▶ **DATASET CONTENT**
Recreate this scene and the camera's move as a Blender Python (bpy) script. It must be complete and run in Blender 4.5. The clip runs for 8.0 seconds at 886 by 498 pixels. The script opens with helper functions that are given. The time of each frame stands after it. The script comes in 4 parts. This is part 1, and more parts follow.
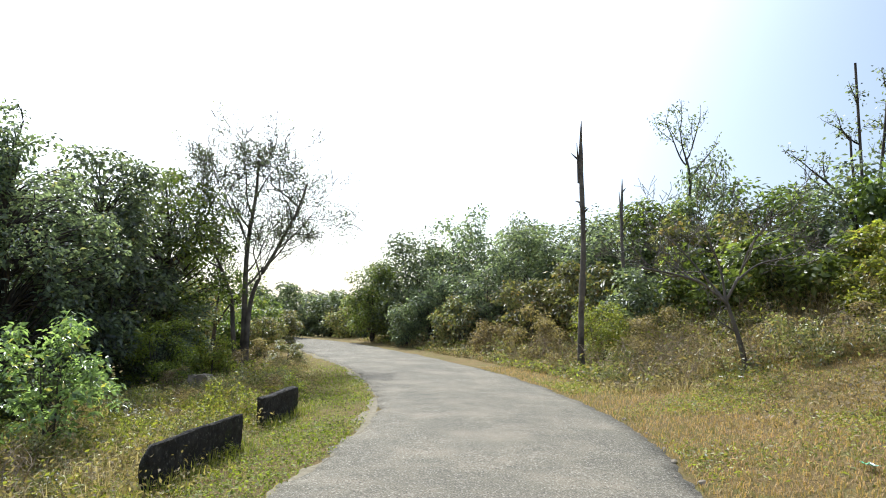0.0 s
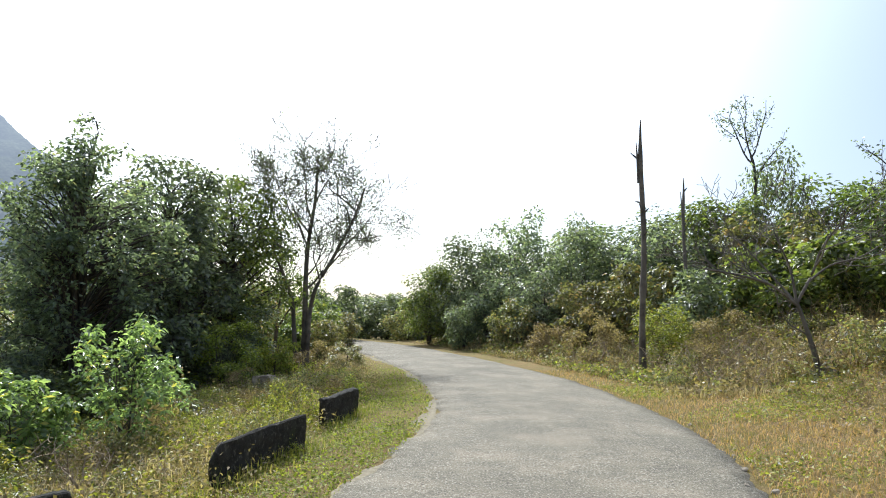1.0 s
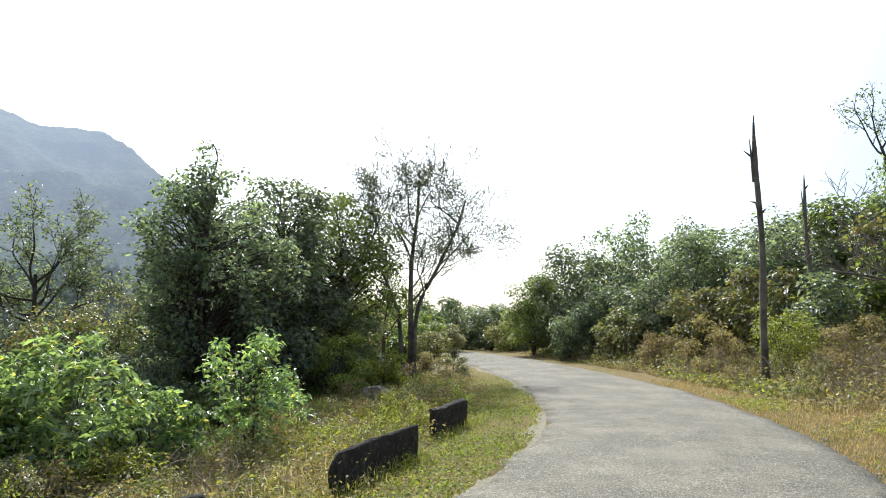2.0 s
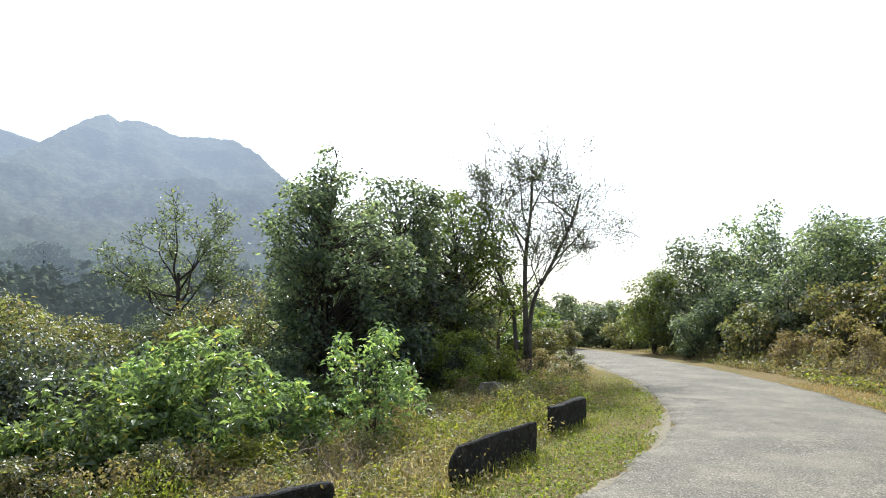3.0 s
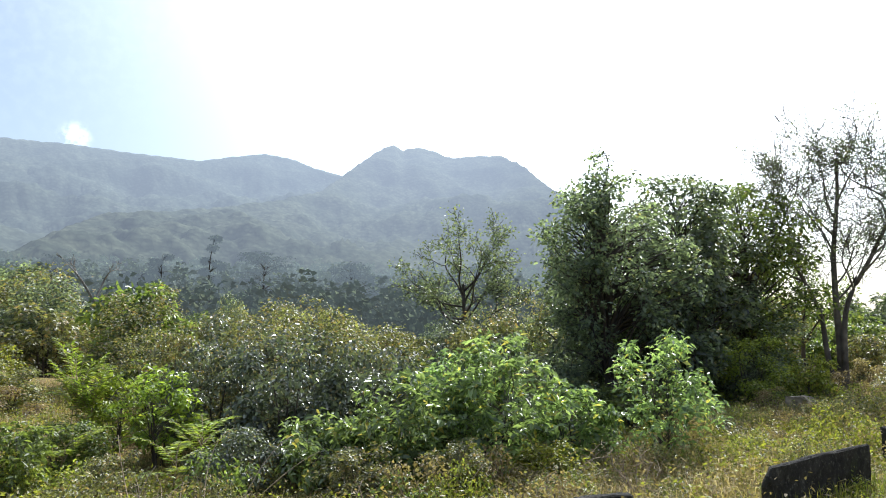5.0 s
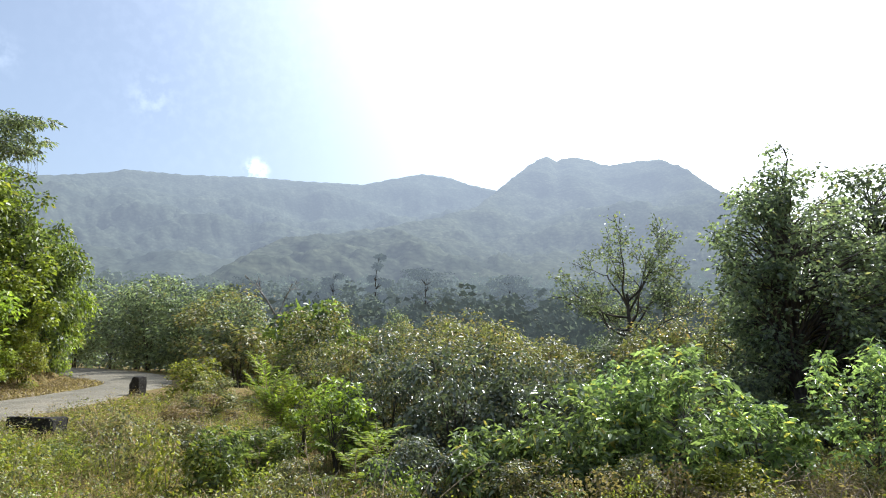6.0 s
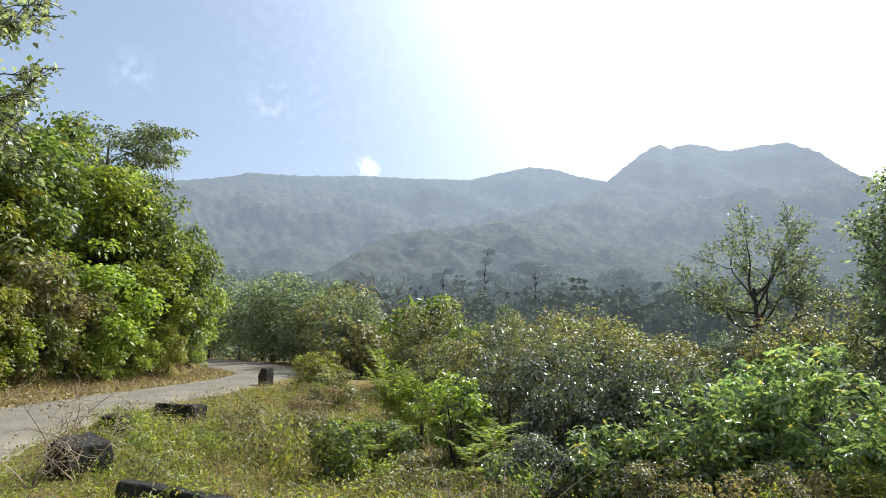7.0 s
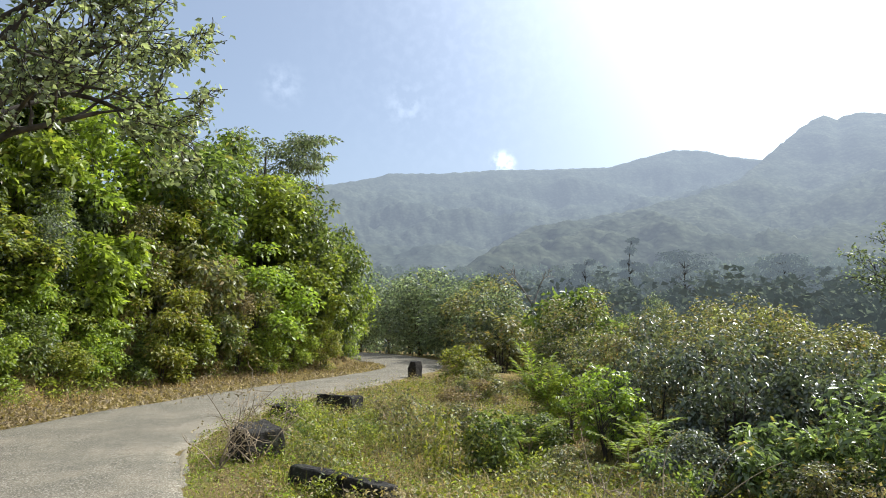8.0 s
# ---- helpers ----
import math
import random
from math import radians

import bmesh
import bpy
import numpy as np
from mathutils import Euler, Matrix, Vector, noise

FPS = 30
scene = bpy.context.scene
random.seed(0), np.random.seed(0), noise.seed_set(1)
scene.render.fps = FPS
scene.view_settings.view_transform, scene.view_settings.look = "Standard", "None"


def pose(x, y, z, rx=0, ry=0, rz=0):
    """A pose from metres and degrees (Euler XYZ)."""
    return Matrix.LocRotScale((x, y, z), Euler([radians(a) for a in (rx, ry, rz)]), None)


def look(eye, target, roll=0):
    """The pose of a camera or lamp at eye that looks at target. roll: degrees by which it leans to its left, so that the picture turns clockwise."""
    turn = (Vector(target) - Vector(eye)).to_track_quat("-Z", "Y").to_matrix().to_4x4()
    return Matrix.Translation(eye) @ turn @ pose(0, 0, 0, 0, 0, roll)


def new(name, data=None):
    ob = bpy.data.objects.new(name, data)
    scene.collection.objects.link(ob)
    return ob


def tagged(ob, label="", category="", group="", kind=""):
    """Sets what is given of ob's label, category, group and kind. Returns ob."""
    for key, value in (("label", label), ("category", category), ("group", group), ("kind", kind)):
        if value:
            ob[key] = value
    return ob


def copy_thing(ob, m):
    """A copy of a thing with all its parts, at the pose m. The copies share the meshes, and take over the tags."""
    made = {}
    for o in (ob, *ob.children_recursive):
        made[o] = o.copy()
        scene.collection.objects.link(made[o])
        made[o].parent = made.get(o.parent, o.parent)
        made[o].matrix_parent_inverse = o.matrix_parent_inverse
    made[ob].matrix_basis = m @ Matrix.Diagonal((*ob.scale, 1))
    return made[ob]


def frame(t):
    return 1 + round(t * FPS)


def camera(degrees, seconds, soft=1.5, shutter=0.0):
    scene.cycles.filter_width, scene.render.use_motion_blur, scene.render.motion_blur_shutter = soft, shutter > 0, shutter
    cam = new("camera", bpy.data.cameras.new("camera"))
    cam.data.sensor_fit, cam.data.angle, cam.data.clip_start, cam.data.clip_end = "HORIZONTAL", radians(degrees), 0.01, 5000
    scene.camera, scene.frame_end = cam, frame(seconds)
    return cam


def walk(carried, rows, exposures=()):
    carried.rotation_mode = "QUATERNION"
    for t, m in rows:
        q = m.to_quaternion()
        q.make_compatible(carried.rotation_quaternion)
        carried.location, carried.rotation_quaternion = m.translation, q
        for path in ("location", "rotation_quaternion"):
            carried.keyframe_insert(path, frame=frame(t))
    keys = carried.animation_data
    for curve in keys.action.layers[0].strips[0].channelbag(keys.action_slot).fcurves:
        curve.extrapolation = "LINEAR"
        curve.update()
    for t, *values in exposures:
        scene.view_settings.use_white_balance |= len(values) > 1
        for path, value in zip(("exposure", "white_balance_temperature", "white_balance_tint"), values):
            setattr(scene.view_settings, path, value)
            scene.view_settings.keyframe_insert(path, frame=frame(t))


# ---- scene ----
cam = camera(68.1, 8.0, soft=1.0)
PATH = [
    (0, (-0.591, -0.142, 1.656), (-0.559, 1.848, 1.848), 1.0),
    (0.5, (-0.613, -0.133, 1.653), (-0.655, 1.857, 1.849), 1.0),
    (1, (-0.637, -0.131, 1.648), (-0.773, 1.855, 1.846), 1.0),
    (1.5, (-0.669, -0.134, 1.646), (-0.945, 1.835, 1.86), 0.5),
    (1.7, (-0.686, -0.134, 1.643), (-1.027, 1.824, 1.865), 0.3),
    (3, (-0.753, -0.116, 1.631), (-1.516, 1.72, 1.846), 0.5),
    (3.5, (-0.786, -0.116, 1.626), (-1.728, 1.635, 1.842), 0.3),
    (4, (-0.799, -0.119, 1.624), (-1.901, 1.534, 1.855), 0.0),
    (4.5, (-0.816, -0.14, 1.627), (-2.052, 1.416, 1.851), 0.5),
    (5, (-0.87, -0.194, 1.635), (-2.297, 1.188, 1.868), 0.0),
    (5.2, (-0.886, -0.213, 1.633), (-2.399, 1.073, 1.872), -0.3),
    (6.3, (-0.926, -0.227, 1.607), (-2.68, 0.693, 1.885), -0.3),
    (6.5, (-0.932, -0.234, 1.611), (-2.715, 0.63, 1.885), -0.2),
    (7, (-0.941, -0.306, 1.639), (-2.794, 0.399, 1.898), -0.1),
    (7.5, (-0.942, -0.334, 1.646), (-2.86, 0.172, 1.897), -0.5),
    (8, (-0.931, -0.373, 1.64), (-2.893, -0.075, 1.882), -0.7),
]
walk(cam, [(t, look(eye, target, roll)) for t, eye, target, roll in PATH], [(0.0, 0.26, 5780, 8), (5.0, 0.32, 5800, 8), (8.0, 0.19, 5960, 8)])

# ---- world, sun, exposure ----
SUN_AZ, SUN_EL = 22.0, 45.0
sun_dir = Vector((-math.sin(radians(SUN_AZ)) * math.cos(radians(SUN_EL)), math.cos(radians(SUN_AZ)) * math.cos(radians(SUN_EL)), math.sin(radians(SUN_EL))))
world = bpy.data.worlds.new("sky")
scene.world = world
world.use_nodes = True
wn, wl = world.node_tree.nodes, world.node_tree.links
wn.clear()
w_out = wn.new("ShaderNodeOutputWorld")
w_sky = wn.new("ShaderNodeTexSky")
w_sky.sky_type, w_sky.sun_disc = "NISHITA", False
w_sky.sun_elevation, w_sky.sun_rotation = radians(SUN_EL), radians(-SUN_AZ)
w_sky.air_density, w_sky.dust_density, w_sky.ozone_density, w_sky.altitude = 1.0, 4.0, 1.0, 300
w_bg = wn.new("ShaderNodeBackground")
w_bg.inputs["Strength"].default_value = 0.115
wl.new(w_sky.outputs[0], w_bg.inputs[0])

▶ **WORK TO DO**
Each line from the line containing "import bmesh" through the line containing "turn = (Vector(target)" is to be transcribed exactly, and no other line.

▶ **PROBLEM SOLUTION**
import bmesh
import bpy
import numpy as np
from mathutils import Euler, Matrix, Vector, noise

FPS = 30
scene = bpy.context.scene
random.seed(0), np.random.seed(0), noise.seed_set(1)
scene.render.fps = FPS
scene.view_settings.view_transform, scene.view_settings.look = "Standard", "None"


def pose(x, y, z, rx=0, ry=0, rz=0):
    """A pose from metres and degrees (Euler XYZ)."""
    return Matrix.LocRotScale((x, y, z), Euler([radians(a) for a in (rx, ry, rz)]), None)


def look(eye, target, roll=0):
    """The pose of a camera or lamp at eye that looks at target. roll: degrees by which it leans to its left, so that the picture turns clockwise."""
    turn = (Vector(target) - Vector(eye)).to_track_quat("-Z", "Y").to_matrix().to_4x4()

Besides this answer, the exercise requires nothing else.